**TASK DETAILS:**
Give a verbatim copy of the lines below, minus the pictures.

**RECORDS FOR THIS TASK:**
····················
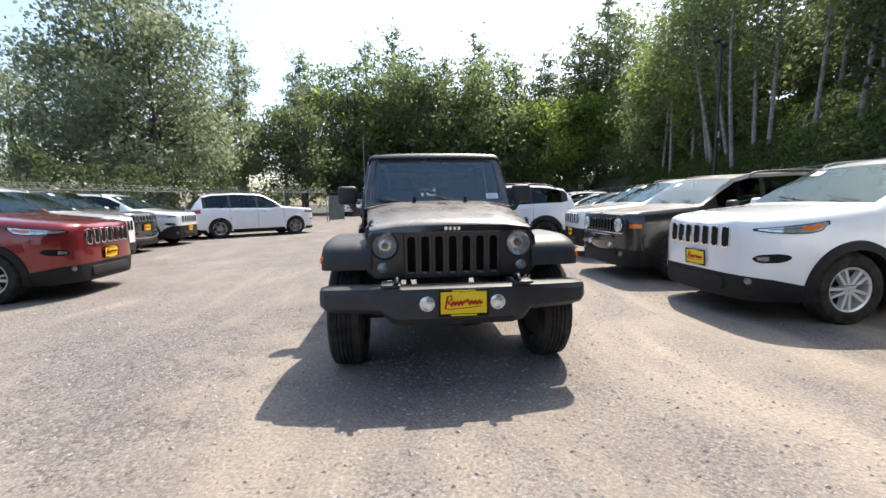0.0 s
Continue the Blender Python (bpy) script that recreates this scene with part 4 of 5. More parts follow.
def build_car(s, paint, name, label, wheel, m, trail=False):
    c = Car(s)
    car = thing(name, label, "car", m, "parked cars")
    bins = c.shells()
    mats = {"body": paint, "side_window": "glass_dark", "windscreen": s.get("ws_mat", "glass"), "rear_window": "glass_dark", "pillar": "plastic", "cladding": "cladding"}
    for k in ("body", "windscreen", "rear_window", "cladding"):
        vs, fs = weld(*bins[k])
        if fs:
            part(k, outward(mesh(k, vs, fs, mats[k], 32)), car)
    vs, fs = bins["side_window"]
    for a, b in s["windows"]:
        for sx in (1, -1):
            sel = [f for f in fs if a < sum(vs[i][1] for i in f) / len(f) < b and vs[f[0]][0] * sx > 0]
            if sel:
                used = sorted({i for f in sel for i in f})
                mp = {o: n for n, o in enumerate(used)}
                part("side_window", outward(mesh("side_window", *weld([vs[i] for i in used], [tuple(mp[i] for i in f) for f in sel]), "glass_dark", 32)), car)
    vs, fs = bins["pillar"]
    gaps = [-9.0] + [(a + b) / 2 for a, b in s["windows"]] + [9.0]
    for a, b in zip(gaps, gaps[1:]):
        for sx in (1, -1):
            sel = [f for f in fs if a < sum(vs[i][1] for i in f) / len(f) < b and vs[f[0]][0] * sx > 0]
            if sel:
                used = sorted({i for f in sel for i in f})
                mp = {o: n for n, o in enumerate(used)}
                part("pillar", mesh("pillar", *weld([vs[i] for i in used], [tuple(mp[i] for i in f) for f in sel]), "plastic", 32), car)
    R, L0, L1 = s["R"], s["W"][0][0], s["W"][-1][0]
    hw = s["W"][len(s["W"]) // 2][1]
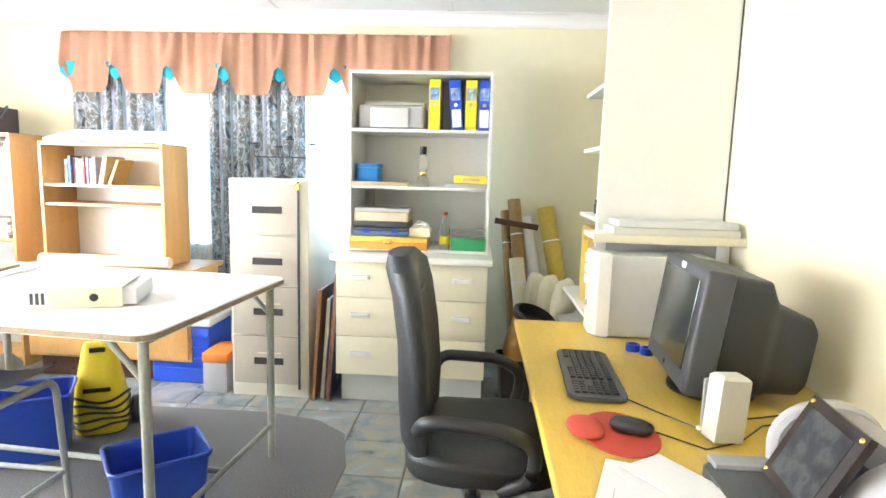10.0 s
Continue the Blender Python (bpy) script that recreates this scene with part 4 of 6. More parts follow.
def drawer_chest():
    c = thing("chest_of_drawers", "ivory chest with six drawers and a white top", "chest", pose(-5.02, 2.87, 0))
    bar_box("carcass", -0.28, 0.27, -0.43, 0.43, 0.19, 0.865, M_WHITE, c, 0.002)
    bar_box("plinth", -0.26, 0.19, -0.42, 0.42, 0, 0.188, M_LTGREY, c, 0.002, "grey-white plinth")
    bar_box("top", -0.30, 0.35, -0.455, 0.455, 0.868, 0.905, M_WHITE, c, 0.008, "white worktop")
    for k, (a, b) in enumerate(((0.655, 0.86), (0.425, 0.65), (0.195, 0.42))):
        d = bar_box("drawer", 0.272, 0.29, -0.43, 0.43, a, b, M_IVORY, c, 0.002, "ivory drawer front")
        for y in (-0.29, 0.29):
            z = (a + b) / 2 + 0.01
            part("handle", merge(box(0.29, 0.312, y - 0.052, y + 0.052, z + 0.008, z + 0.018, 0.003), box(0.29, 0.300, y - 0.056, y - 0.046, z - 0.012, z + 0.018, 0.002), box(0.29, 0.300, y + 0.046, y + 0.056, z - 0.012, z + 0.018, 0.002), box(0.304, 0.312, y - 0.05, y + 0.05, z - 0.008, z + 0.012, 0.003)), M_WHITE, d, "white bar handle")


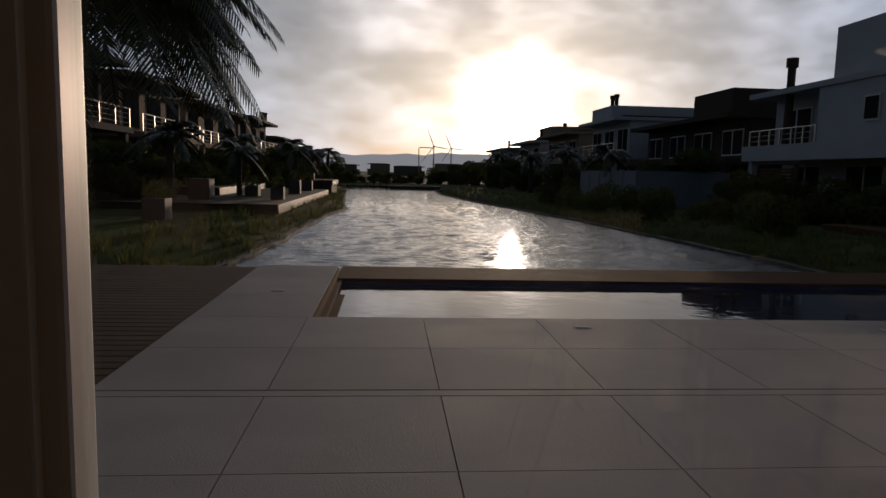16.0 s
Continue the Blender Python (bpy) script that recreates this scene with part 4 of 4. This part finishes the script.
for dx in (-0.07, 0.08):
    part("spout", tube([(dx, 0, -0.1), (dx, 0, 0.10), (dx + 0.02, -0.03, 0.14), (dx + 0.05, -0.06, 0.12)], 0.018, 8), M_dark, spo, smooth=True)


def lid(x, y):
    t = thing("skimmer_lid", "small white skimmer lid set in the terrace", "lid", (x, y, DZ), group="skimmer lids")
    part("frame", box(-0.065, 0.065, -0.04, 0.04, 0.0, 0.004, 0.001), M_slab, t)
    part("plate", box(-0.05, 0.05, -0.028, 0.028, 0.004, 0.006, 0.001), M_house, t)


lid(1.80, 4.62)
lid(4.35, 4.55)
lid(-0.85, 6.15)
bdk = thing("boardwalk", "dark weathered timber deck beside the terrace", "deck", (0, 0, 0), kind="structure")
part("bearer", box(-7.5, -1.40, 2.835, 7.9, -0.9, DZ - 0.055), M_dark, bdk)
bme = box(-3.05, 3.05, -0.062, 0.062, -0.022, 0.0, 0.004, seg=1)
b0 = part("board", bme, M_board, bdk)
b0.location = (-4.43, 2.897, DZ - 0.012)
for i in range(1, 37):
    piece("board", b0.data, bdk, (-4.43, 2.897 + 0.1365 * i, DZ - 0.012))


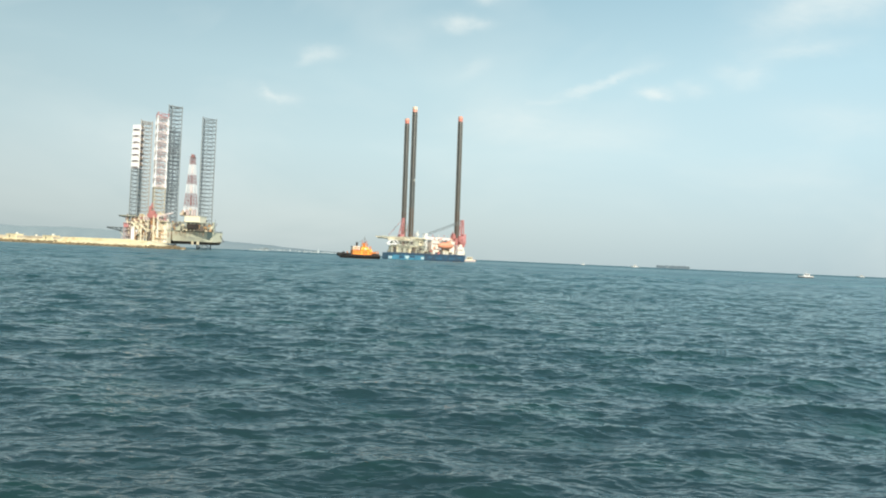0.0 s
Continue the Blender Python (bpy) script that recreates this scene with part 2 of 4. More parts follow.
····················
**WRITTEN SOLUTION:**
0.0 s
Continue the Blender Python (bpy) script that recreates this scene with part 4 of 5. More parts follow.
def build_car(s, paint, name, label, wheel, m, trail=False):
    c = Car(s)
    car = thing(name, label, "car", m, "parked cars")
    bins = c.shells()
    mats = {"body": paint, "side_window": "glass_dark", "windscreen": s.get("ws_mat", "glass"), "rear_window": "glass_dark", "pillar": "plastic", "cladding": "cladding"}
    for k in ("body", "windscreen", "rear_window", "cladding"):
        vs, fs = weld(*bins[k])
        if fs:
            part(k, outward(mesh(k, vs, fs, mats[k], 32)), car)
    vs, fs = bins["side_window"]
    for a, b in s["windows"]:
        for sx in (1, -1):
            sel = [f for f in fs if a < sum(vs[i][1] for i in f) / len(f) < b and vs[f[0]][0] * sx > 0]
            if sel:
                used = sorted({i for f in sel for i in f})
                mp = {o: n for n, o in enumerate(used)}
                part("side_window", outward(mesh("side_window", *weld([vs[i] for i in used], [tuple(mp[i] for i in f) for f in sel]), "glass_dark", 32)), car)
    vs, fs = bins["pillar"]
    gaps = [-9.0] + [(a + b) / 2 for a, b in s["windows"]] + [9.0]
    for a, b in zip(gaps, gaps[1:]):
        for sx in (1, -1):
            sel = [f for f in fs if a < sum(vs[i][1] for i in f) / len(f) < b and vs[f[0]][0] * sx > 0]
            if sel:
                used = sorted({i for f in sel for i in f})
                mp = {o: n for n, o in enumerate(used)}
                part("pillar", mesh("pillar", *weld([vs[i] for i in used], [tuple(mp[i] for i in f) for f in sel]), "plastic", 32), car)
    R, L0, L1 = s["R"], s["W"][0][0], s["W"][-1][0]
    hw = s["W"][len(s["W"]) // 2][1]
10.0 s
Continue the Blender Python (bpy) script that recreates this scene with part 4 of 6. More parts follow.
def drawer_chest():
    c = thing("chest_of_drawers", "ivory chest with six drawers and a white top", "chest", pose(-5.02, 2.87, 0))
    bar_box("carcass", -0.28, 0.27, -0.43, 0.43, 0.19, 0.865, M_WHITE, c, 0.002)
    bar_box("plinth", -0.26, 0.19, -0.42, 0.42, 0, 0.188, M_LTGREY, c, 0.002, "grey-white plinth")
    bar_box("top", -0.30, 0.35, -0.455, 0.455, 0.868, 0.905, M_WHITE, c, 0.008, "white worktop")
    for k, (a, b) in enumerate(((0.655, 0.86), (0.425, 0.65), (0.195, 0.42))):
        d = bar_box("drawer", 0.272, 0.29, -0.43, 0.43, a, b, M_IVORY, c, 0.002, "ivory drawer front")
        for y in (-0.29, 0.29):
            z = (a + b) / 2 + 0.01
            part("handle", merge(box(0.29, 0.312, y - 0.052, y + 0.052, z + 0.008, z + 0.018, 0.003), box(0.29, 0.300, y - 0.056, y - 0.046, z - 0.012, z + 0.018, 0.002), box(0.29, 0.300, y + 0.046, y + 0.056, z - 0.012, z + 0.018, 0.002), box(0.304, 0.312, y - 0.05, y + 0.05, z - 0.008, z + 0.012, 0.003)), M_WHITE, d, "white bar handle")


16.0 s
Continue the Blender Python (bpy) script that recreates this scene with part 4 of 4. This part finishes the script.
for dx in (-0.07, 0.08):
    part("spout", tube([(dx, 0, -0.1), (dx, 0, 0.10), (dx + 0.02, -0.03, 0.14), (dx + 0.05, -0.06, 0.12)], 0.018, 8), M_dark, spo, smooth=True)


def lid(x, y):
    t = thing("skimmer_lid", "small white skimmer lid set in the terrace", "lid", (x, y, DZ), group="skimmer lids")
    part("frame", box(-0.065, 0.065, -0.04, 0.04, 0.0, 0.004, 0.001), M_slab, t)
    part("plate", box(-0.05, 0.05, -0.028, 0.028, 0.004, 0.006, 0.001), M_house, t)


lid(1.80, 4.62)
lid(4.35, 4.55)
lid(-0.85, 6.15)
bdk = thing("boardwalk", "dark weathered timber deck beside the terrace", "deck", (0, 0, 0), kind="structure")
part("bearer", box(-7.5, -1.40, 2.835, 7.9, -0.9, DZ - 0.055), M_dark, bdk)
bme = box(-3.05, 3.05, -0.062, 0.062, -0.022, 0.0, 0.004, seg=1)
b0 = part("board", bme, M_board, bdk)
b0.location = (-4.43, 2.897, DZ - 0.012)
for i in range(1, 37):
    piece("board", b0.data, bdk, (-4.43, 2.897 + 0.1365 * i, DZ - 0.012))


0.0 s
Continue the Blender Python (bpy) script that recreates this scene with part 2 of 4. More parts follow.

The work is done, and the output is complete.